Saturday, July 26, 2008

Três Paulistas

O primeiro, na cozinha. O segundo, no escuro. O terceiro na claridade de verão em Ipanema.

O primeiro e o terceiro têm olhos verdes. O segundo, castanhos. O primeiro e o terceiro são igualmente altos e gordos. O segundo é mais baixo e magro. O tesão pelos três é absurdamente igual.

O primeiro já perdeu os cabelos. O terceiro ainda vai perdê-los. O segundo muda a cor do seu. Disse-me que era trauma de infância ou algo do tipo. Mas gosto de ver suas fotos mais jovens. A promessa do primeiro é mostrar-me suas fotos de juventude, em especial uma que não só eu tenho vontade de ver.
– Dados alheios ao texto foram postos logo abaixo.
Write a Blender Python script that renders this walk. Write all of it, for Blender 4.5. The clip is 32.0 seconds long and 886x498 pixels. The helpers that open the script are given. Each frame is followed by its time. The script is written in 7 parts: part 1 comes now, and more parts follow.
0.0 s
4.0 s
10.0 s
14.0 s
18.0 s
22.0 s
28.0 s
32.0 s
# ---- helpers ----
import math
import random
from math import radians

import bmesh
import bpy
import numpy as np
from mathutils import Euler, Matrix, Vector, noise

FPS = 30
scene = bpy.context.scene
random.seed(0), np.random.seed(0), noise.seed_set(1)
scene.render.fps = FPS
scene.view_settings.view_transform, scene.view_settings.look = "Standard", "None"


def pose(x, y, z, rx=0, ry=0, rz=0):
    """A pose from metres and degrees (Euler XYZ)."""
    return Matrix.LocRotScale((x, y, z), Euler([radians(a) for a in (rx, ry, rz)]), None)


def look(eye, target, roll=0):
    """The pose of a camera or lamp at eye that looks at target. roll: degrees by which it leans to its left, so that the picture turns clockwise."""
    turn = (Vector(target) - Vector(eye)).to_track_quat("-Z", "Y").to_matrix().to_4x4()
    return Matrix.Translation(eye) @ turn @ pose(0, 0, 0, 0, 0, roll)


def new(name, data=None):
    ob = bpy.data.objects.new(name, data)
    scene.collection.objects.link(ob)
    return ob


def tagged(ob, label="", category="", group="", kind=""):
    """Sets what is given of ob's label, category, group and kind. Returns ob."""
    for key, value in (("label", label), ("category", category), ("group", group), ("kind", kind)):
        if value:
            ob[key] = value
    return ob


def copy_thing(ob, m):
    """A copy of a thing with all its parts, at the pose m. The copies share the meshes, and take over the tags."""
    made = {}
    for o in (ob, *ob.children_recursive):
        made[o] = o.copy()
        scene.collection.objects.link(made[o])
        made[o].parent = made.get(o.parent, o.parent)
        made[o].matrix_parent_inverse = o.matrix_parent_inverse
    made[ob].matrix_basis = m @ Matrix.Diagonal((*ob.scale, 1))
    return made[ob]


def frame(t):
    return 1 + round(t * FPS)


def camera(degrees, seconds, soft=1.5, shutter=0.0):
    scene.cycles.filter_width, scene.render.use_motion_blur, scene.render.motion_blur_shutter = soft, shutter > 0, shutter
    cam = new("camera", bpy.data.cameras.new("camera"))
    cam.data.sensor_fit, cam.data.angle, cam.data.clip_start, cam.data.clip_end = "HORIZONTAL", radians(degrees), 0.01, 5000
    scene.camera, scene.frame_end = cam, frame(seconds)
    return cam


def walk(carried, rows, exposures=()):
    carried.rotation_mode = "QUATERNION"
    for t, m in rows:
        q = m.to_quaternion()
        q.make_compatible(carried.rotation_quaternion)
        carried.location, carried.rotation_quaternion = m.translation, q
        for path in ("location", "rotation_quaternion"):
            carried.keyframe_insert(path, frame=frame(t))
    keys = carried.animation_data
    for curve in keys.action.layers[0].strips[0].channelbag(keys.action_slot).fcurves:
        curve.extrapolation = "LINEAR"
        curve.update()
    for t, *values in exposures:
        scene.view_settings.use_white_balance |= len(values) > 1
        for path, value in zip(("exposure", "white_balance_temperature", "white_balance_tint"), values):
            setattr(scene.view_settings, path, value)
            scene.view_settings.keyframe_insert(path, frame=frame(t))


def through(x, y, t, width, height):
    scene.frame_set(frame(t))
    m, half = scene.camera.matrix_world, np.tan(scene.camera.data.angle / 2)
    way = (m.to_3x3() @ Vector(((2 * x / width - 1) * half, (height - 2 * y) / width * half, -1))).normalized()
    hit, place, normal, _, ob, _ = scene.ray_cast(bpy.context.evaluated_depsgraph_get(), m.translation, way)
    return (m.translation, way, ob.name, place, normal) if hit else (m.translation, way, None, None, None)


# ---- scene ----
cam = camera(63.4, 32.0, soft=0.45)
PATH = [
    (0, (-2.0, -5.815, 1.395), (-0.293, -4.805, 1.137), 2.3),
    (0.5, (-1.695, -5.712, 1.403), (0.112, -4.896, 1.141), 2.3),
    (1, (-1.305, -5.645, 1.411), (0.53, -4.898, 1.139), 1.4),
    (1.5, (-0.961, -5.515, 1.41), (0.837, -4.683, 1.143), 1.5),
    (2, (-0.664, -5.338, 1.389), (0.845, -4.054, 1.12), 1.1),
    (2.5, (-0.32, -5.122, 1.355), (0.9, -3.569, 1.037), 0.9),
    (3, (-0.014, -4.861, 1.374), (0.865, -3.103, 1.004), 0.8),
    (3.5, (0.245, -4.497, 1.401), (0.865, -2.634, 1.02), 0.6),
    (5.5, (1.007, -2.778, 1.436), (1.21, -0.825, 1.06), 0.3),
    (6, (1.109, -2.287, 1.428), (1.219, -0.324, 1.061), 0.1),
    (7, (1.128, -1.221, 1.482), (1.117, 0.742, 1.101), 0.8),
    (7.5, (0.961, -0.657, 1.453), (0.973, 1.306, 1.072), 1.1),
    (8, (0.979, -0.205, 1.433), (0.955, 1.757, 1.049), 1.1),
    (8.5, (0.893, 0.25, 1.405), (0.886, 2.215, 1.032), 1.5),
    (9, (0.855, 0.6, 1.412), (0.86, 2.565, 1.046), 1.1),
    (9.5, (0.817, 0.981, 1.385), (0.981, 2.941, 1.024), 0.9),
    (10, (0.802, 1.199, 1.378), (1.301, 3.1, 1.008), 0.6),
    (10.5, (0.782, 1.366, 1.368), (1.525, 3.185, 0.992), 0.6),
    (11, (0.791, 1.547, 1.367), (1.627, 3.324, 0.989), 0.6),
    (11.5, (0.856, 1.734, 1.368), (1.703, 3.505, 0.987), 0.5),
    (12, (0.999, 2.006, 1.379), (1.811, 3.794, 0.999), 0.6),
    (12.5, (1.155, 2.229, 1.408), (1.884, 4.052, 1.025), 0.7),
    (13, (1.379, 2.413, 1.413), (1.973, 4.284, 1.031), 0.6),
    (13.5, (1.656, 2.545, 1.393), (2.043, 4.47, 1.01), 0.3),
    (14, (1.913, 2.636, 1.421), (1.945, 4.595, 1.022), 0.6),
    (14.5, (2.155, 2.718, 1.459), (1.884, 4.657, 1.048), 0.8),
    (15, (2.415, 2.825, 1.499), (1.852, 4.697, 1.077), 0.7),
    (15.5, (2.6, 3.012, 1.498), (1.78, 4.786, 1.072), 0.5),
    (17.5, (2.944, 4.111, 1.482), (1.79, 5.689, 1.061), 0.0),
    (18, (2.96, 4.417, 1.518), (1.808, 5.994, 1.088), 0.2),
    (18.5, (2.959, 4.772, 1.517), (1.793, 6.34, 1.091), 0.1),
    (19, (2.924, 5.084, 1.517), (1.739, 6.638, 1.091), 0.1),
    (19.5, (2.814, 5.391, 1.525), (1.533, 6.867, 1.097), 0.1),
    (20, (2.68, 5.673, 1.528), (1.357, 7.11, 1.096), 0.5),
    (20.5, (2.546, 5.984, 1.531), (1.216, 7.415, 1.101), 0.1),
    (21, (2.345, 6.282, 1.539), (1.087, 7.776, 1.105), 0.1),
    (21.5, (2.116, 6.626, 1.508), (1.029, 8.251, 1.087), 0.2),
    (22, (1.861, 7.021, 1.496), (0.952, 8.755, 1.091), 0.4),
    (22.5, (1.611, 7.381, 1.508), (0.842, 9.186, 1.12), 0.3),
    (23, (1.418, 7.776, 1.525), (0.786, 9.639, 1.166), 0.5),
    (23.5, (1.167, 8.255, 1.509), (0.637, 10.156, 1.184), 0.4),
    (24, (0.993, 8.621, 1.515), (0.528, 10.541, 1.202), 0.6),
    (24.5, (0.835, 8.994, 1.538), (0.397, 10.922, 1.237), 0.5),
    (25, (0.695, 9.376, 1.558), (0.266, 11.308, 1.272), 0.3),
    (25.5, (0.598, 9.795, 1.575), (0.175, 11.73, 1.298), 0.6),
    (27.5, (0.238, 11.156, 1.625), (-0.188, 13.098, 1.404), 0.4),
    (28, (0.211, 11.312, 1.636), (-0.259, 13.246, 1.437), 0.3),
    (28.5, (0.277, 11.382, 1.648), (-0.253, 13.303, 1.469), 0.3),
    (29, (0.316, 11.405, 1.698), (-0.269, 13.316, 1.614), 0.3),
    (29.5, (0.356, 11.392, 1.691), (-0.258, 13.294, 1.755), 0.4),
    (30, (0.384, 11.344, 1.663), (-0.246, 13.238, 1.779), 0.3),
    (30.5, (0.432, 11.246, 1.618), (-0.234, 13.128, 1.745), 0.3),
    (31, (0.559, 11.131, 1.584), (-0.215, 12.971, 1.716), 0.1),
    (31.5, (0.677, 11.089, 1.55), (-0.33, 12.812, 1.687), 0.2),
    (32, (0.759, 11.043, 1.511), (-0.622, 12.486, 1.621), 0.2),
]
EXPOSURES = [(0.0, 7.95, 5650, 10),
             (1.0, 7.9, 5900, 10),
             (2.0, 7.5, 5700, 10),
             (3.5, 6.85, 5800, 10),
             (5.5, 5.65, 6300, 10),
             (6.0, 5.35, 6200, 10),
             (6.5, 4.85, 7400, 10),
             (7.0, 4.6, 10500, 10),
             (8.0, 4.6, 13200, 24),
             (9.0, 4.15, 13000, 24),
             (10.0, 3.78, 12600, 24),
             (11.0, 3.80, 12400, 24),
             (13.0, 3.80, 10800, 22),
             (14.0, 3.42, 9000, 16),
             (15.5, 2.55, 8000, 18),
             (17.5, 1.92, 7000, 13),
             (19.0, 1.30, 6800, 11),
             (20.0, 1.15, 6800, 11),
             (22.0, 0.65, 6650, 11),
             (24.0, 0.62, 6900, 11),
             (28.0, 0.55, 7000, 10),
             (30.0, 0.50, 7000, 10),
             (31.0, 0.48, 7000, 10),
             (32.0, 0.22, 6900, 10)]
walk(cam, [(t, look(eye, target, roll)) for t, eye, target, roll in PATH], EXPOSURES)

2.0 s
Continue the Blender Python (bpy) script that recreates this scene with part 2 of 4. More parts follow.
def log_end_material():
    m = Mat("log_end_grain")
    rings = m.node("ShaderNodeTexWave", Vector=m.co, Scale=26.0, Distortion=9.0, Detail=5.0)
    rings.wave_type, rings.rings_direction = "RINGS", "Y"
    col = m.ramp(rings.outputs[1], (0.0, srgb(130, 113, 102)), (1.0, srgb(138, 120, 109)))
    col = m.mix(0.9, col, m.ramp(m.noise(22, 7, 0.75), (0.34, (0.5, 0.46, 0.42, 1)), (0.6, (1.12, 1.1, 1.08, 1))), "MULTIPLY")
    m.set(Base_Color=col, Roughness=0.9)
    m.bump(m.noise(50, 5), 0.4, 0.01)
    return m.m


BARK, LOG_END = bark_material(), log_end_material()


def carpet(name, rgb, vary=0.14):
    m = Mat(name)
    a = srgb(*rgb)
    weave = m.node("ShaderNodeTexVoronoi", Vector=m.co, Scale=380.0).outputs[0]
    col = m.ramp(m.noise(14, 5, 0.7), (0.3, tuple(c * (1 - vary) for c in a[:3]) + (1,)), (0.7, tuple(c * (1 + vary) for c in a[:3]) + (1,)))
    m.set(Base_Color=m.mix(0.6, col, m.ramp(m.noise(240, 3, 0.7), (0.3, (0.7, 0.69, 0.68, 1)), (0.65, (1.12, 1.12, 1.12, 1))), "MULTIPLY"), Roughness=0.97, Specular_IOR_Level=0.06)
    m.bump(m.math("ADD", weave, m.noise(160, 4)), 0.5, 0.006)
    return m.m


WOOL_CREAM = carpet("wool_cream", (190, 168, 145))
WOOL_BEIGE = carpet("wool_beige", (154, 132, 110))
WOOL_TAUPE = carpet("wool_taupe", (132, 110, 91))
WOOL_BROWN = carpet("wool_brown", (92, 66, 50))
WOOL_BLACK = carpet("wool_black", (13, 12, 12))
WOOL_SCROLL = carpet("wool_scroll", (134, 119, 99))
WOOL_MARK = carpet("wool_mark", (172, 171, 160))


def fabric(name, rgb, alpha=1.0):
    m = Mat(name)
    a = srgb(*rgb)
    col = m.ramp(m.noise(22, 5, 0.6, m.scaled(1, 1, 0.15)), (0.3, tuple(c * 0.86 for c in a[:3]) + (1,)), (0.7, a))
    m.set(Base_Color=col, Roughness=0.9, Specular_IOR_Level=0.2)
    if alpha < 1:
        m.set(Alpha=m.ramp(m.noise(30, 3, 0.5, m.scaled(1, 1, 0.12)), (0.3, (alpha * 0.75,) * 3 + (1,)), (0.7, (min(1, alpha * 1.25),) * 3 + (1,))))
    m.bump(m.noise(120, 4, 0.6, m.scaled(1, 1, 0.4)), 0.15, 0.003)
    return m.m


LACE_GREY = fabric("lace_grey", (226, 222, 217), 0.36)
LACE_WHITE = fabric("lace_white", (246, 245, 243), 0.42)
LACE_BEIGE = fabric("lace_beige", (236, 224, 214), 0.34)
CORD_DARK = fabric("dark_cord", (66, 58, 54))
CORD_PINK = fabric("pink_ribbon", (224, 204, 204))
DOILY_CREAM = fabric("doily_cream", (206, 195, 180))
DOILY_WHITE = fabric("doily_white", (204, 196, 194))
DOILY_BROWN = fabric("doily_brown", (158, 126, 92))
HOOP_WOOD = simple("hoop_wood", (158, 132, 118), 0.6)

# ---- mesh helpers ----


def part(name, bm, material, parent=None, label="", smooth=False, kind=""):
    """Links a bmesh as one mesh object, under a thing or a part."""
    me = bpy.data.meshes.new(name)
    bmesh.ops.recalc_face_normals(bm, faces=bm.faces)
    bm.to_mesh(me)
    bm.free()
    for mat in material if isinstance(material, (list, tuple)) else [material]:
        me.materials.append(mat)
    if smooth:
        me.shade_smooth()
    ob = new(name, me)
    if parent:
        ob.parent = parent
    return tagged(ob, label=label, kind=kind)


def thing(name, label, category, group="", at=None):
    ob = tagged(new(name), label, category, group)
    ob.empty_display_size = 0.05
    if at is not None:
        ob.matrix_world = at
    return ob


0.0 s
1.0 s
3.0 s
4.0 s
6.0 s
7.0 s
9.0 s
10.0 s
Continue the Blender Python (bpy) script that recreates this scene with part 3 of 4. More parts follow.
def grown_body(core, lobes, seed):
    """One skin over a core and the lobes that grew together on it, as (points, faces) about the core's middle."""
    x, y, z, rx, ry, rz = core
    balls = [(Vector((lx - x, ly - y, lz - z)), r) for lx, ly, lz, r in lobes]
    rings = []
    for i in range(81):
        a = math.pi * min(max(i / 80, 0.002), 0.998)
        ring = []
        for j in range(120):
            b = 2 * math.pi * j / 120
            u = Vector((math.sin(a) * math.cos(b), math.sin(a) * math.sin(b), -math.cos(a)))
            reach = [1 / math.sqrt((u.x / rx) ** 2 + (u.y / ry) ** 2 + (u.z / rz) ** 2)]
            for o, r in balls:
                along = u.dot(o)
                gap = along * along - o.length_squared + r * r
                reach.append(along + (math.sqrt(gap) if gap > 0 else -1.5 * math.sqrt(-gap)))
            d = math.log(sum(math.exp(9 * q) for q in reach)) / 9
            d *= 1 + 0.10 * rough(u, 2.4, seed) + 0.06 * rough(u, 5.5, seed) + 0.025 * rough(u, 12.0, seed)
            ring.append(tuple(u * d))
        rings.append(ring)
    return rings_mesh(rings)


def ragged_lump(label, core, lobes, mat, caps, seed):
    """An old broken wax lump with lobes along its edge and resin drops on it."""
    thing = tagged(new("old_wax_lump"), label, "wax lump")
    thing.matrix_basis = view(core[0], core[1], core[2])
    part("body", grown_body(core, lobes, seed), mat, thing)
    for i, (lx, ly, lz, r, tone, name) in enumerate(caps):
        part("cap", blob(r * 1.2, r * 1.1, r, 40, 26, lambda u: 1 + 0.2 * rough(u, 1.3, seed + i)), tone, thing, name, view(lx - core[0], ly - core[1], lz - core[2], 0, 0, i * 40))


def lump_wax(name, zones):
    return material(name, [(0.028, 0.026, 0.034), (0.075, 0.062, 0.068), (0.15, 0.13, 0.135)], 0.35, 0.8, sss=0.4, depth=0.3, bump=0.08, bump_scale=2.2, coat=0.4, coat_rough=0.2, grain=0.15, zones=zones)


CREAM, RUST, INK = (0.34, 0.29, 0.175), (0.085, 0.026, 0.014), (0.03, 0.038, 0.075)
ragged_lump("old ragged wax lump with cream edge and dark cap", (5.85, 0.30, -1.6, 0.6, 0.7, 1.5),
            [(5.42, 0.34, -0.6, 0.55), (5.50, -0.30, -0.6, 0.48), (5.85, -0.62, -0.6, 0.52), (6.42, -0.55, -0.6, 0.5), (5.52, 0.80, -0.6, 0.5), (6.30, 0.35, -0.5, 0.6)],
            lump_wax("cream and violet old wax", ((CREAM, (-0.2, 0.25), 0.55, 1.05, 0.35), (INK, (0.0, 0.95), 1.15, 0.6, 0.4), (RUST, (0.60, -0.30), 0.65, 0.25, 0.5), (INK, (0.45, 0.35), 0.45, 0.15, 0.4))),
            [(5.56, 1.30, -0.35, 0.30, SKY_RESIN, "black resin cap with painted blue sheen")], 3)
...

O primeiro e o segundo são mais velhos do que eu. O terceiro, a mesma idade. O que faz o terceiro ter uma ansiedade maior, talvez. Sei que o segundo e o terceiro são de signos de terra e tem várias bandas em comum. O primeiro tem um gosto que eu ainda desconheço, e ficamos prometendo-nos outras noites ardentes como daquele final de janeiro. Essa mesma promessa existe com o segundo. No entanto, elas nunca aconteceram, por causa do terceiro.

O segundo é o mais culto, é com ele que as palavras voam por uma conversa interminável assim como o orgasmo, ainda que tenham sido poucas vezes. Com o primeiro também foram poucas vezes, mas assim como com o terceiro, o conheci em um verão. E foi no mesmo dia do fim de janeiro de anos diferentes que transei com eles. Eles odeiam calor, o primeiro mais que o terceiro. O segundo tinha o cheiro de protetor solar em pleno outono paulistano. Foi por conta de um câncer de pele, ele me disse. O primeiro e o terceiro viraram a minha cabeça e moram no Norte. O segundo mora no Oeste, mas não é malvado, embora às vezes queira parecer.

O primeiro e o terceiro acham que já conhecem tudo, têm uma resposta pronta para as coisas e não gostam de passar atestado de burrice. O segundo não tem esse medo, é inteligente. É com o segundo que existem os segredos que não teria coragem de contar nem para o primeiro e nem para o terceiro. O terceiro não pode reclamar, pois, dos três, é com quem passei a maior parte do tempo. O primeiro e o segundo têm a vantagem da sinceridade, não inventaram mentiras e não são moralistas. O segundo às vezes tenta escamotear ou achar excessivamente estranha a forma que nos conhecemos, mas no fim ele mesmo se rende e assume o que gosta em meio a tantos outros segredos. Já o primeiro me pede segredo sobre o ocorrido desde que nos conhecemos em meio a luz daquele cômodo em um começo de janeiro. No começo de janeiro e em ambiente de muita luz eu conheci o terceiro, que dos três foi o que me fez me sentir mais à vontade comigo mesmo.


O primeiro e o terceiro lêem pouco. Minto, o primeiro gosta de revistas e o terceiro prefere os websites. O segundo vê o que os outros vêem e tem um gosto para leitura parecido com o meu. E assim como eu, sabe que não é dado a grandes juras de amor eterno, mas é o que arruma relacionamentos mais duradouros.

O primeiro e o segundo adoram me elogiar. Eles alimentam o narciso dentro de mim. Infla como um balão que o terceiro, sempre com a agulha da inveja sempre insistiu em furar. Nada do que eu gostava prestava ou o que ele tinha era melhor que o meu. E não era inveja do pênis, se assim fosse não teria cabimento. Aliás, nesse tema, “não ter cabimento” serve para os três, embora o segundo é o que gosta de fazer mais uso, o terceiro tem medo e o primeiro não liga.

O primeiro sonha com o casamento. O segundo diz que isso é bobagem e o terceiro gritava a plenos pulmões que queria liberdade. No entanto, foi o dos três que me pediu para juntar os trapos. Ledo engano, não sou homem de trapos, nem de restos.


Não me importam a imagem, a direção, os fetiches, os segredos, as juras, as promessas, os casamentos, as luzes. É fato que os três conheceram o meu coração. Por isso este texto existe.